Creation and Expansion
First installed in a building on Phillips Square, the museum moved in 1912 to a new building on Sherbrooke St. West. Architects Edward and William Sutherland Maxwell conceived the plan in neoclassical style, much in vogue at that time. In 1976, a new wing by architect Fred Lebensold was opened. In 1991, the opening of its south pavilion, Jean-Noël Desmarais Pavilion (architect Moshe Safdie), added considerable gallery space, educational and support areas to the museum, permitting the institution to exhibit more of the permanent collection and providing much-needed space for its temporary exhibitions. The new pavilion housed a boutique as well as a bookstore, a restaurant and a snack bar.
A fourth pavilion, dedicated to Canadian and Québec art, opened in 2011, along with a concert hall that houses a rare collection of Tiffany stained glass. At that time, the museum’s collections were reinstalled in the three other pavilions, which are dedicated to ancient cultures, European and contemporary art, and decorative arts and design.
In November 2016, the early and modern international art collection was unveiled in a fifth pavilion, which was inaugurated as part of Montreal’s 375th anniversary celebrations. Dedicated to international art and to education, the brand new Michal and Renata Hornstein Pavilion for Peace (built by the consortium of Atelier TAG and Jodoin Lamarre Pratte architectes) presents 750 works and includes the Hornstein family’s donation of some 100 works by Old Masters as well as Ben Weider’s Napoleon collection. The pavilion also features the international atelier for education and art therapy.
Collection and Exhibitions
Over the past 150 years, the museum has assembled one of North America’s finest encyclopedic collections, totalling over 33,000 objects, from antiquity till now, most of them prestigious donations from the great families of Montreal. The collection includes Decorative Arts, Canadian Art and Inuit Art, International Art, Prints and Drawings, Old Master Paintings, and Modern and Contemporary Art, as well as important collections of ancient textiles and English porcelain, and the world’s largest collection of Japanese incense boxes.

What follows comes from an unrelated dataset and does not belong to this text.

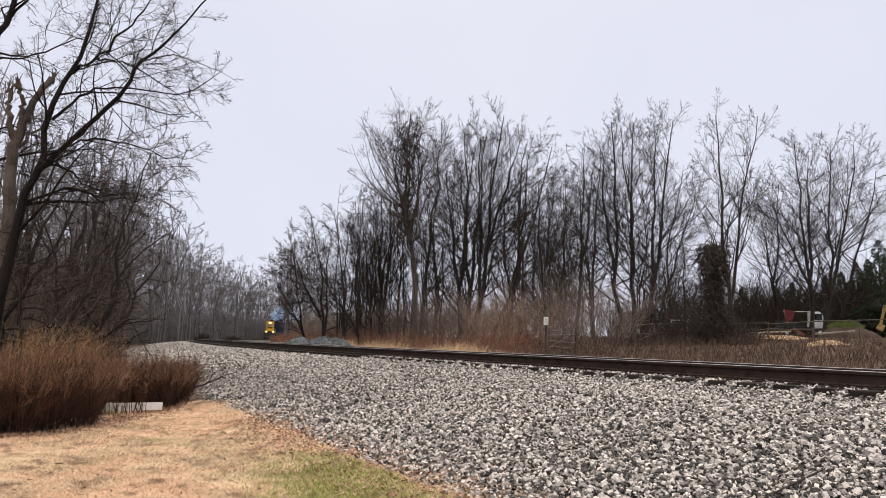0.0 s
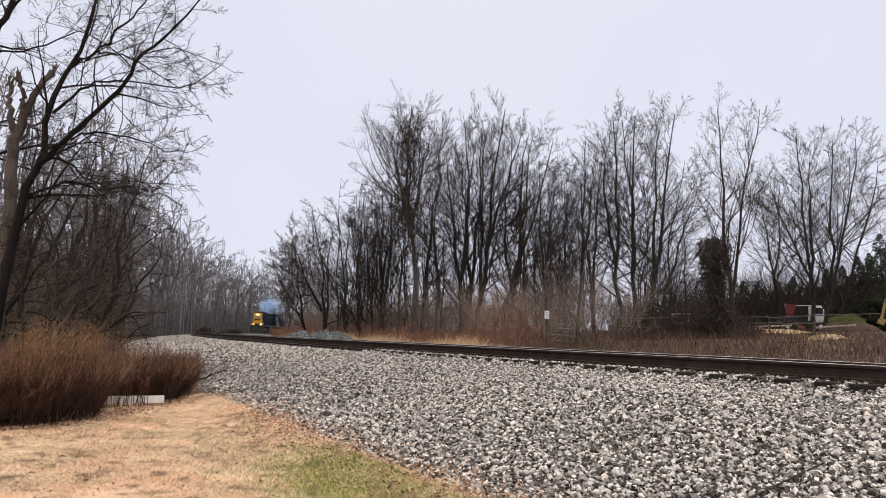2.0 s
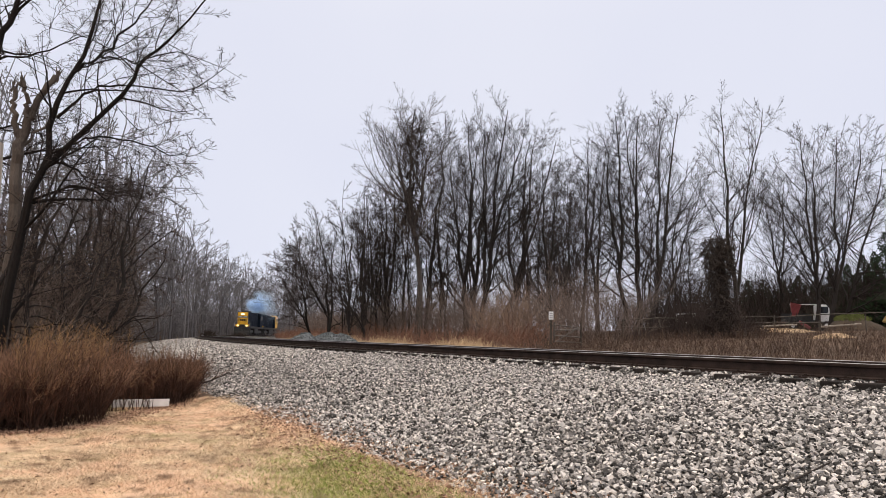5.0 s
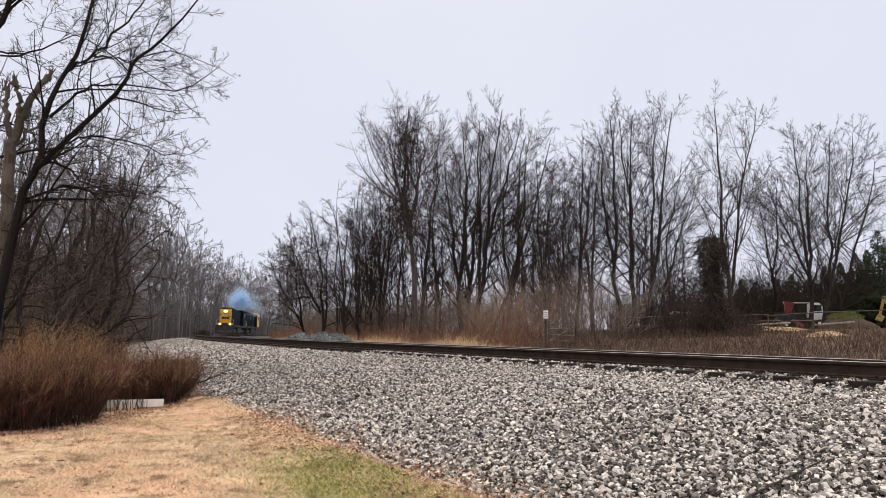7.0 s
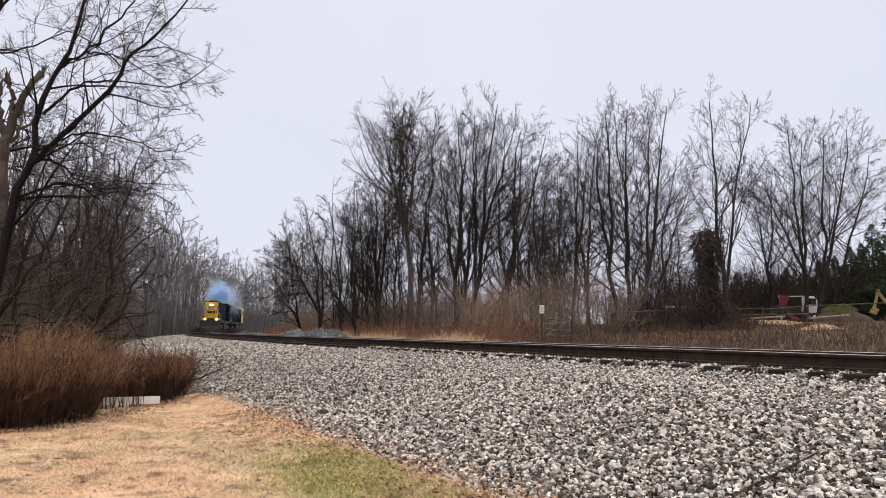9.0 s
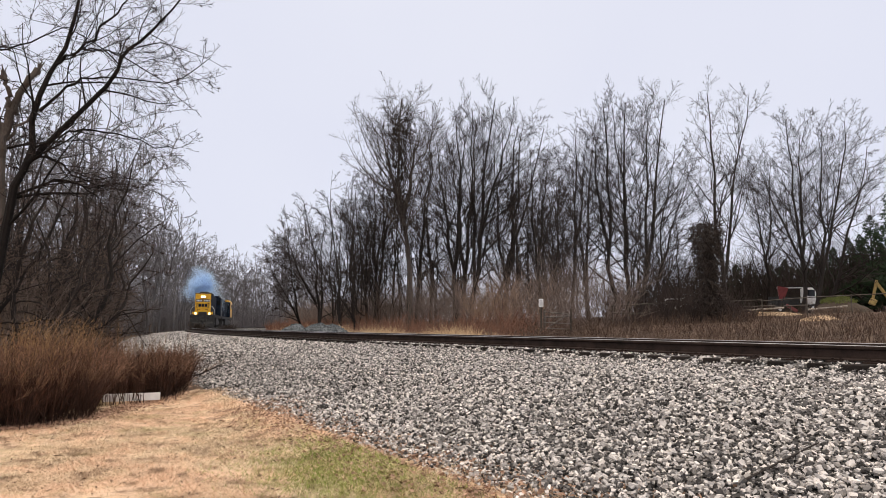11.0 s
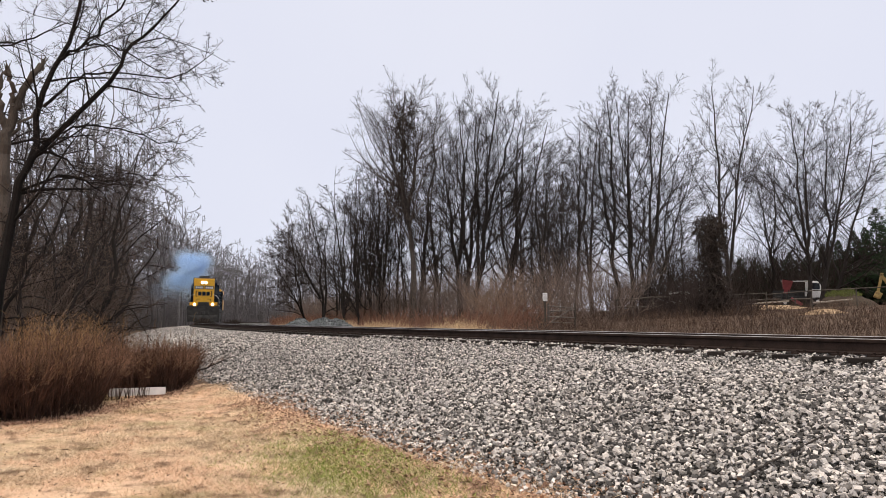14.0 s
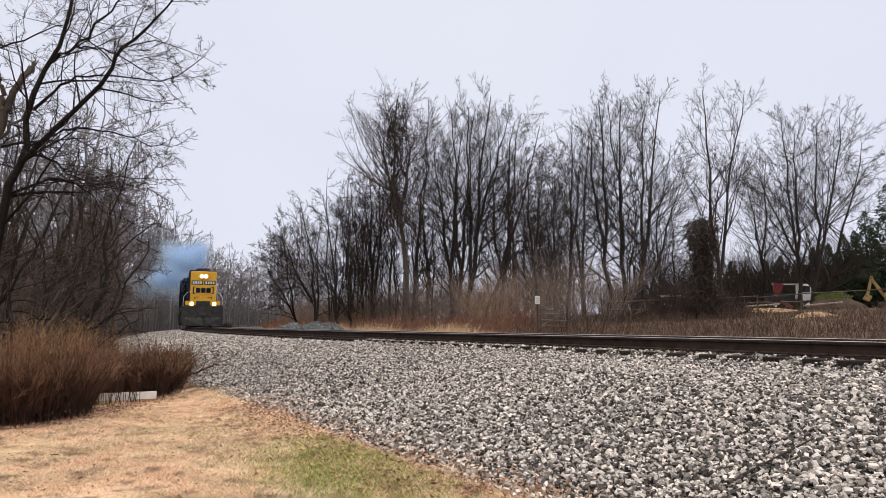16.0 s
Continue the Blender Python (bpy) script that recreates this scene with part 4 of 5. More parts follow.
def make_lawn():
    rng = np.random.default_rng(51)
    def blades(name, n, where, mat, lo, hi, label):
        p = where(n)
        h = rng.uniform(lo, hi, len(p))
        a = rng.uniform(0, 6.28, len(p))
        side = np.stack([np.cos(a), np.sin(a), np.zeros_like(a)], 1) * 0.0045
        tipv = p + np.concatenate([rng.normal(size=(len(p), 2)) * 0.04, h[:, None]], 1)
        V = np.stack([p - side, p + side, tipv], 1).reshape(-1, 3)
        tagged(mesh_object(name, V, np.arange(len(V)).reshape(-1, 3), mat), label, "grass", kind="stuff")
    def lawn(n):
        y = rng.uniform(4.2, 13.5, n)
        x = rng.uniform(-0.72, 0.34, n) * y
        w = off_line(x, y)
        patchy = np.sin(x * 2.3 + np.sin(y * 1.9) * 2) * np.sin(y * 2.9 + x) + 0.5 * np.sin(x * 7 + y * 3) * np.sin(y * 8)
        k = (w > EDGE - 0.05 + rng.normal(size=n) * 0.2) & (x > -7.5 + (y - 8.5) * 0.3 - 0.6) & (rng.random(n) < 0.62 + 0.38 * patchy)
        return ground_points(x[k], y[k])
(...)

In the 1980s, the Montreal Museum of Fine Arts launched a major campaign to conquer a large audience through several large-scale exhibitions. Since then, Pablo Picasso: Meeting in Montréal, Leonardo da Vinci: Engineer and Architect, Marc Chagall, Salvador Dali, The 1920s: Age of the Metropolis, Lost Paradise: Symbolist Europe, Warhol Live: Music and Dance in Andy Warhol’s Work, Van Dongen: Painting the Town Fauve, Pompeii, Toulouse-Lautrec Illustrates the Belle Époque, and Once upon a time… The Western to name a few, have drawn visitors from across Canada and around the world, earning the museum an international reputation. Today, the museum attracts on average over 1,000,000 visitors a year.
The museum presents important temporary exhibitions all year long. Various lectures, films and concerts take place in the auditorium in connection with the exhibitions. Guided tours are offered to the public. In 2011, music was introduced as an integral part of the museum’s programs, providing another perspective on the visual arts through musical audioguides and other innovative activities. These are organized in co-operation with the new Arte Musica Foundation.